8 Cobra Fang, Panther Claw
This episode finally pitted The Master against Pilgrim, a rewarding test of power, given the reputations of either. The slaughter of the monastery is pretty brutal, and tragic. Pilgrim, as a religious extremist, always felt like a somewhat rote villain. However, the actor quickly developed an unexpected level of gravitas. And the writing gave Pilgrim some compelling drama. Here, he actually points out some of the ethical shortcomings of The Master.
It’s hard to disagree when one of her coma victims explains his painful experience. Meanwhile, Tilda and Gaius were captured, and Baron Chau’s torture is realistic and tough to watch. It creates a great ticking clock for the Widow to swoop in.
7 Curse of the Red Rain
This was the first indication that Cressida wielded more power than expected. The red rain is a visually arresting concept, and it certainly proved to be a bad omen. Despite all of Lydia’s newfound plans, she dies by Cressida’s hands. It was foolish to send one person to execute someone who is known to be powerful. It’s tough to see such a longtime, sympathetic character meet an undue end.
Another highlight of the show is definitely Pilgrim’s assault. The plan of defense against his army is truly innovative, thrilling, and escalates without succumbing to redundancy. Also, the Widow discovers she is pregnant, which becomes crucial to her decisions.
6 Palm of the Iron Fox
Here, the seeds of The Master’s undoing are planted. MK disagrees with some of her controlling methods, and that ultimately leads to his decisions to help Pilgrim later on. Meanwhile, Veil does everything she can to escape Quinn’s clutches. She’s actually very intelligent about the whole ordeal, and doesn’t make the mistakes one usually expects for plot contrivances. But the most striking scene is certainly the end.

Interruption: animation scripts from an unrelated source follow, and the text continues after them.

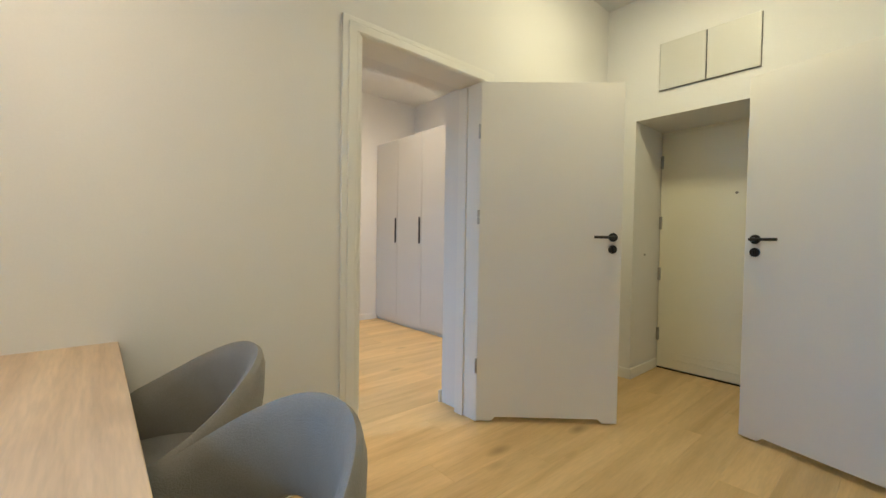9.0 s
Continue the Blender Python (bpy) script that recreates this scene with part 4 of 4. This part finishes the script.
for z in (0.4, 3.9):
    bm = boxes((0.22, 0.30, 0, 0.05, z, z + 1.55), (0.70, 0.78, 0, 0.05, z, z + 1.55), (0.18, 0.82, 0, 0.10, z - 0.12, z))
    for k in range(9):
        a0, a1 = math.pi * k / 9, math.pi * (k + 1) / 9
        bar(bm, (0.5 + 0.24 * math.cos(a0), 0.025, z + 1.55 + 0.24 * math.sin(a0)), (0.5 + 0.24 * math.cos(a1), 0.025, z + 1.55 + 0.24 * math.sin(a1)), 0.08, 0.05, (0, 1, 0))
    part("window_surround", bm, STONE, facet)
    bm = boxes((0.30, 0.70, 0.002, 0.012, z, z + 1.55))
    rod(bm, (0.5, 0.002, z + 1.55), (0.5, 0.012, z + 1.55), 0.2, seg=24)
    part("pane", bm, WINDOW_DARK, facet)
part("side_wall", boxes((-10.2, -9.5, -21.2, -20.75, -7.5, 6.7)), BRICK, tower)
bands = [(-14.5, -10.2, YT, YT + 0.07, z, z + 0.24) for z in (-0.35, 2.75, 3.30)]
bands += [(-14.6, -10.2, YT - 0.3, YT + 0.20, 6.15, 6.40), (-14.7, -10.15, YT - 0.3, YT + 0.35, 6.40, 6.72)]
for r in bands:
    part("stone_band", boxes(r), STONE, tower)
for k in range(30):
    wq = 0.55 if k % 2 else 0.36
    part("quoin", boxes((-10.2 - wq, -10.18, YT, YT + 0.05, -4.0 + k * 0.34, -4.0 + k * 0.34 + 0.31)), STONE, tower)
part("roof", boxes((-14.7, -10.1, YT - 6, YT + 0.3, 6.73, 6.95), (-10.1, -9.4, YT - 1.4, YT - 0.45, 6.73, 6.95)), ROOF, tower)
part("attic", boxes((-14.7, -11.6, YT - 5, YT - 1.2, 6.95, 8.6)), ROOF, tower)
for x in (-9.85, -11.10):
    c = part("chimney", boxes((x - 0.16, x + 0.16, YT - 1.2, YT - 0.9, 6.95, 7.75), bevel=0.02), BRICK, tower)
    part("pot", boxes((x - 0.20, x - 0.06, YT - 1.18, YT - 0.92, 7.75, 8.15), (x + 0.06, x + 0.20, YT - 1.18, YT - 0.92, 7.75, 8.15)), ROOF, c)

# mansard house behind
mans = thing("mansard_house", (0, 0, 0), "long pale house with a steep slate mansard roof", "building")
XM = -9.5
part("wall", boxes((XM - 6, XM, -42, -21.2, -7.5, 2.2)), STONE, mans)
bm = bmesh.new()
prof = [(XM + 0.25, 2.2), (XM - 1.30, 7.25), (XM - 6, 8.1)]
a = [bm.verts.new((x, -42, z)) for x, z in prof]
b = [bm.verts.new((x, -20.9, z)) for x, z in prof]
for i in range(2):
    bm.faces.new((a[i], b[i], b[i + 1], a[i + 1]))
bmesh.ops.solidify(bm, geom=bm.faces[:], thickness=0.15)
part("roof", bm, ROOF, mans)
part("gutter", boxes((XM, XM + 0.4, -42, -20.9, 2.02, 2.22)), STONE, mans)
for k in range(8):
    y = -22.2 - 2.3 * k
    d = part("dormer", boxes((XM - 1.2, XM - 0.02, y - 0.5, y + 0.5, 2.7, 4.1)), STONE, mans)
    part("dormer_roof", boxes((XM - 1.3, XM + 0.10, y - 0.62, y + 0.62, 4.1, 4.24)), BRICK, d)
    part("pane", boxes((XM - 0.03, XM - 0.01, y - 0.36, y + 0.36, 2.9, 3.95)), WINDOW_DARK, d)
    part("glazing_bar", boxes((XM - 0.015, XM + 0.01, y - 0.03, y + 0.03, 2.9, 3.95), (XM - 0.015, XM + 0.01, y - 0.36, y + 0.36, 3.55, 3.60)), STONE, d)
    for e in (-0.45, 0.45):
        w = part("roof_window", boxes((-0.03, 0.06, -0.30, 0.30, 0.0, 1.05), bevel=0.01), WINDOW_DARK, mans)
        w.matrix_local = pose(XM - 0.70, y + e, 5.25, 0, -17.1, 0)


# overhead cables in front of the corner house
for k, (z0, z1) in enumerate(((7.55, 5.62), (6.05, 4.90))):
    pts = [(-3.0 - 7.0 * t, -15.0 - 0.9 * k, z0 + (z1 - z0) * t - 0.5 * t * (1 - t)) for t in (0, 0.2, 0.4, 0.6, 0.8, 1.0)]
    tagged(mesh_object("overhead_cable", sweep(bmesh.new(), pts + [(-10.0, -20.2, z1 + 0.1)], 0.014, 6), RAIL, True), "thin dark cable strung to the corner house", "cable")


# ---- floors, plank by plank ----
floor = setting("floor", boxes((-2.05, 2.95, -1.0, 5.75, -0.30, -0.014), (-0.6, 2.95, -1.9, -1.0, -0.30, -0.014)), OAK_FLOOR, "oak plank floor of living room and corridor")
floor_b = setting("floor_bedroom", boxes((-5.45, -2.05, -0.3, 5.5, -0.30, -0.014)), OAK_FLOOR, "oak plank floor of the bedroom")
PLANK_W, PLANK_L = 0.19, 1.38
shapes = {}


def plank(parent, x0, y0, y1):
    length = round(y1 - y0, 4)
    if length < 0.03:
        return
    if length not in shapes:
        bm = boxes((-PLANK_W / 2 + 0.0002, PLANK_W / 2 - 0.0002, -length / 2 + 0.0002, length / 2 - 0.0002, -0.0135, 0.0))
        top = [e for e in bm.edges if all(abs(v.co.z) < 1e-6 for v in e.verts)]
        bmesh.ops.bevel(bm, geom=top, offset=0.0006, segments=1, affect="EDGES")
        me = bpy.data.meshes.new("plank")
        bmesh.ops.recalc_face_normals(bm, faces=bm.faces)
        bm.to_mesh(me)
        bm.free()
        me.materials.append(OAK_FLOOR)
        shapes[length] = me
    ob = new("plank", shapes[length])
    ob.parent = parent
    ob.location = (x0 + PLANK_W / 2, y0 + length / 2, 0)


def lay(parent, x0, x1, span):
    cols = int(math.ceil((x1 - x0) / PLANK_W))
    for c in range(cols):
        x = x0 + c * PLANK_W
        lo, hi = span(x)
        y = lo - round((c * 0.53) % 1.0, 2) * PLANK_L
        while y < hi:
            a, b = max(lo, y), min(hi, y + PLANK_L)
            if b - a > 0.02:
                plank(parent, x, a, b)
            y += PLANK_L


def living_span(x):
    hi = 5.46 if x < -0.15 else 3.14
    edge = -0.747 - math.tan(radians(43.5)) * (x + 1.535) - 0.10
    return max(-1.52, round(edge, 2)), hi


lay(floor, -2.05, 2.60, living_span)
lay(floor_b, -5.28, -2.44, lambda x: (0.03, 4.62))
lay(floor_b, -2.43, -2.06, lambda x: (2.50, 3.44))
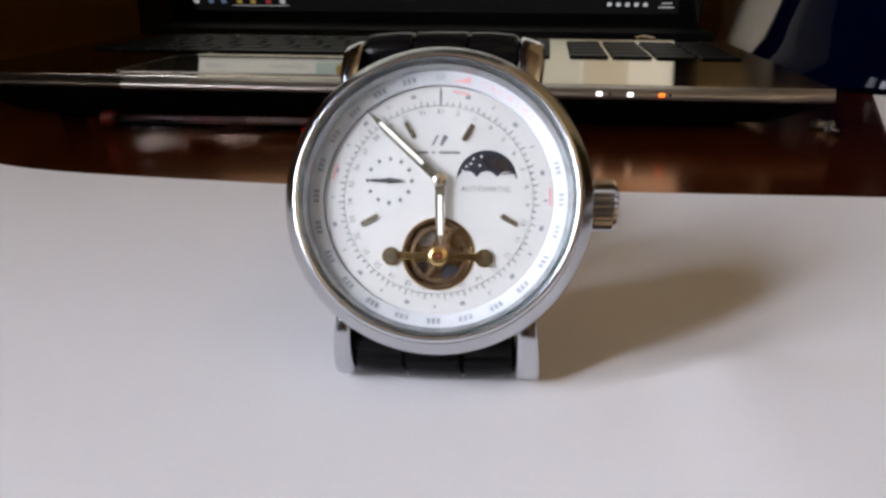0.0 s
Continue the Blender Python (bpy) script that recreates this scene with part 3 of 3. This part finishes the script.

Quinn surprises his son, and proceeds to kill him. Granted, they had their differences before, but it’s still shocking in a Shakespearean way.
5 Leopard Catches Cloud
We’re right back to season three, which pulled all the stops for the show’s final outing. This episode was the mid-season finale, preceding a nine-month wait. But it absolutely delivers, as Sunny’s life proves extraordinarily haphazard. First, Sunny fends off a vengeful MK, and later discovers that he probably killed MK’s mother. Then, still blinded in trying to help his son, he rashly fuels Pilgrim with more power than ever.
This episode was very streamlined, rather than focusing on an ensemble like usual. And yet, it remains absolutely packed with story. The third season did a great job of accelerating the pace, where previous seasons sometimes ambled along.
4 Seven Strike as One
This is the unfortunate series finale, as of yet. Hopefully, there can be some form of resolution on another channel, or in another medium. But for now, the episode couldn’t possibly rank at the top. It’s very clear that the show had the rug pulled from under its feet, and so did the audience. Sure, many of the loose ends are tied up. Pilgrim is finally defeated, after a fierce and entertaining battle. MK accidentally stabs Tilda, which incites the Widow’s gift and allows her to take revenge.
It’s pretty satisfying that she basically ends up with The Force, using telekinesis. But too much is left unsaid, by the episode’s end. That’s because it spends an equal amount of time resolving old storylines and setting up new ones.
3 Hand of Five Poisons
This was the season one finale, and it meticulously juggles a handful of storylines. It was a time when MK almost seemed to be the primary protagonist, more so than Sunny. Quinn is a character that you love to hate, but when Sunny stabs him, you wouldn’t expect his return. And yet, he subsequently ends up with far more interesting material. Besides apparently subduing its main villain, the show establishes the Abbots, who share MK’s gift. Cung Le, a legitimate martial artist, is a fun cameo for the show.
The battle against the Abbots is a great payoff, after the episode spent more time packing in story than action. Fortunately, the former was equally gripping, and the cliffhanger had terrific promise.
2 Nightingale Sings No More
Even in just small doses, Stephen Lang is a profoundly fun character actor to watch. So, it was great to hear him advise Sunny against siding with the Widow. Ultimately, he was right, as Sunny rightfully ends up holding her responsible for Veil’s eventual death. But in this episode, the Widow helps lead Sunny to Quinn, to rescue his family.
That has been Sunny’s driving force throughout the majority of the show, and why the series never fizzled out. Also, Tilda’s battle with her mother was really entertaining, and tragic all the while. This series frequently found a great way to infuse its fight sequences with clear, intriguing motivations.
1 Black Lotus, White Rose
This episode begins with a serious copout, bringing Bajie back to life. But he’s just too fun a character to be upset about it—despite the convincing, moving death scene he had. Kannin was an interesting addition to this show, and she fills the mythology without the exposition getting needlessly out of hand. Her change of heart seems prompt, especially given her suicidal commitment. Still, if anyone could spur her memories and motivations, it would be Sunny. The escape is very satisfying, after learning how Magnus treated her. But it was definitely a mistake to leave him alive.
This episode is all about the Black Lotus, and Sunny’s sister, both of which are innately fascinating. It’s surprising how late in the game this show was able to smoothly, successfully introduce new characters and elements. This selection has a great balance of family drama, answers, and story progression. It even included the monumental shift of MK personally killing The Master, rescuing Pilgrim.